D.  Control responsibilities differ according to managerial level.
1.  Strategic control involves monitoring critical environmental factors that could affect the viability of strategic plans, assessing the effects of organizational strategic actions, and ensuring that strategic plans are implemented as intended.
a.  Strategic control is typically the domain of top-level managers who must insure core competencies are developed and maintained.
b.  Long time frames are involved, although shorter time frames may be appropriate in turbulent environments.

2.  Tactical control focuses on assessing the implementation of tactical plans at departmental levels, monitoring associated periodic results, and taking corrective action as necessary.
a.  Tactical control is primarily under the direction of middle managers, but top-level managers may at times get involved.
b.  Time frames are periodic, involving weekly or monthly reporting cycles.
c.  Tactical control involves department-level objectives programs, and budgets.

3.  Operational control involves overseeing the implementation of operating plans, monitoring day-to-day results, and taking corrective action when required.
a.  Operational control is the responsibility of lower-level managers.
b.  Control is a day-to-day process.
c.  The concern is with schedules, budgets, rules, and specific outputs of individuals.
4.  For controls and three levels to be effective they must operate in concert with one another.

The Control Process
A.  The basic process used in controlling has several major steps.
1.  Determine areas to control.
a.  It is impractical, if not impossible, to control every aspect of an organization’s activities.
b.  Major controls are based on the organizational goals and objectives developed during the planning process.
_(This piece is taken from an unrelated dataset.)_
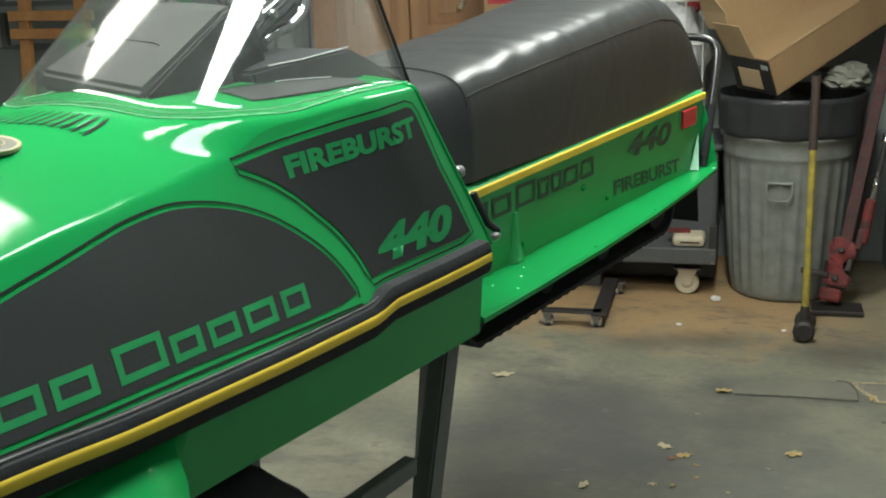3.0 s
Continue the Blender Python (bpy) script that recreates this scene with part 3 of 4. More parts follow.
# belly pan
bm = bmesh.new()
rows = []
for x in [-1.72, -1.5, -1.2, -0.95, -0.8, -0.7, -0.6, -0.5, -0.4, -0.32, -0.25, -0.155]:
    a = cowl_half(x) - 0.004
    zb = 0.934 + 0.006 * ease(-x, 0.25, 0.75) + 0.10 * max(0, (-1.2 - x) / 0.5)
    rows.append([(x, CY - a, 1.045), (x, CY - a + 0.004, 0.985), (x, CY - a + 0.008, zb + 0.005), (x, CY - a + 0.016, zb), (x, CY + a - 0.016, zb), (x, CY + a - 0.008, zb + 0.005), (x, CY + a - 0.004, 0.985), (x, CY + a, 1.045)])
loft(bm, rows, True, True)
part("belly_pan", bm, GREEN_T, sled, "green belly pan", smooth=True, angle=30)
# flared foot of the pan ahead of the stand
bm = bmesh.new()
rows = []
for x, f in ((-1.06, 0.0), (-1.02, 0.8), (-0.98, 1.0), (-0.88, 1.0), (-0.83, 0.85), (-0.80, 0.0)):
    y0 = CY - cowl_half(x) + 0.002
    k = 0.05 if x > -0.9 else 0.0
    rows.append([(x, y0 + 0.02, 1.036), (x, y0 - 0.004 * f, 1.034), (x - 0.35 * k, y0 - 0.046 * f, 1.00), (x - 0.9 * k, y0 - 0.080 * f, 0.962), (x - k, y0 - 0.072 * f, 0.953), (x - k, y0 + 0.02, 0.951)])
loft(bm, rows, True, True)
part("pan_flare", bm, GREEN, sled, "bright green flared side of the pan", smooth=True, angle=50)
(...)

2. Develop standards spelling out specific criteria for evaluating performance and related employee behaviors.
a.  Standards are often incorporated into the objectives set in the planning process.
b.  Standards serve three main purposes related to employee behavior.
1)  Standards help employee understand what is expected and how their work will be evaluated.
2)  Standards provide a basis for detecting job difficulties that are related to personal limitations of organization members.
3)  Standards help reduce the potential negative effects of goal incongruence, a condition in which there are major incompatibilities between the goals of an organization member and those of the organization.
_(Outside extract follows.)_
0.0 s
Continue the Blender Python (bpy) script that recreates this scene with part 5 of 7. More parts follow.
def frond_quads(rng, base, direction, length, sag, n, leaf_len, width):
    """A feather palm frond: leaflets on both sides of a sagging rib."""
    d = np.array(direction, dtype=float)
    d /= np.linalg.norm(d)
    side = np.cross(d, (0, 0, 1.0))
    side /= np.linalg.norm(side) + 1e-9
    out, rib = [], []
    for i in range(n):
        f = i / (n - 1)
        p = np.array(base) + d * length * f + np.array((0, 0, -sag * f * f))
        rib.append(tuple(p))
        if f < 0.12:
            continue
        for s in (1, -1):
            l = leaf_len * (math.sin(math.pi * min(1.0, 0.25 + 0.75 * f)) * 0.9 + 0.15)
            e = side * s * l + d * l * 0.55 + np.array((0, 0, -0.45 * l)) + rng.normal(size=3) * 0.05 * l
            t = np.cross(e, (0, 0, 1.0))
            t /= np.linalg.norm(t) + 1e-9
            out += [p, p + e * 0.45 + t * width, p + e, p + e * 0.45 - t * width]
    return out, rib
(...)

3. Make a decision about how and how often to measure performance related to a given standard. 
a. MBO is a popular technique for coordinating the measurement of performance throughout an organization.
b.  The means of measuring performance depends upon the performance standards that have been set, as well as data, such as units produced, quality of output, or profits.
c.  Most organizations use combinations of both quantitative and qualitative performance measures.
d.  The period of measurement usually depends upon
1)  The importance of the goal to the organization
2)  How quickly the situation is likely to change
3)  The difficulty and expense of rectifying a problem if one were to occur

4.  Compare performance against standards.
a.  Reports that summarize planned versus actual results are often developed.
b.  Management by exception is a control principle which suggests that managers should be informed of a situation only if control data show a significant deviation from standards.
c.  Mangers may compare performance and standards through personal observation.
d.  The 360-degree feedback system described in chapter 10 is being used by a number of organizations as an evaluation approach.

5.  Recognize above-standard performance both to give precognition to top performing employees and also to aid improving performance on regular bases.
 
6.  Assess the reason why standards are not met, and take corrective action.
 
7.  Adjust standards and measures as necessary.
a.  Standards and measures need to be checked for relevance.
b.  Managers must decide whether the cost of meeting certain standards is worth the resources consumed.
c.  Exceeding a standard may signal opportunities, the potential to raise standards, and/or the need for possible adjustments in organizational plans.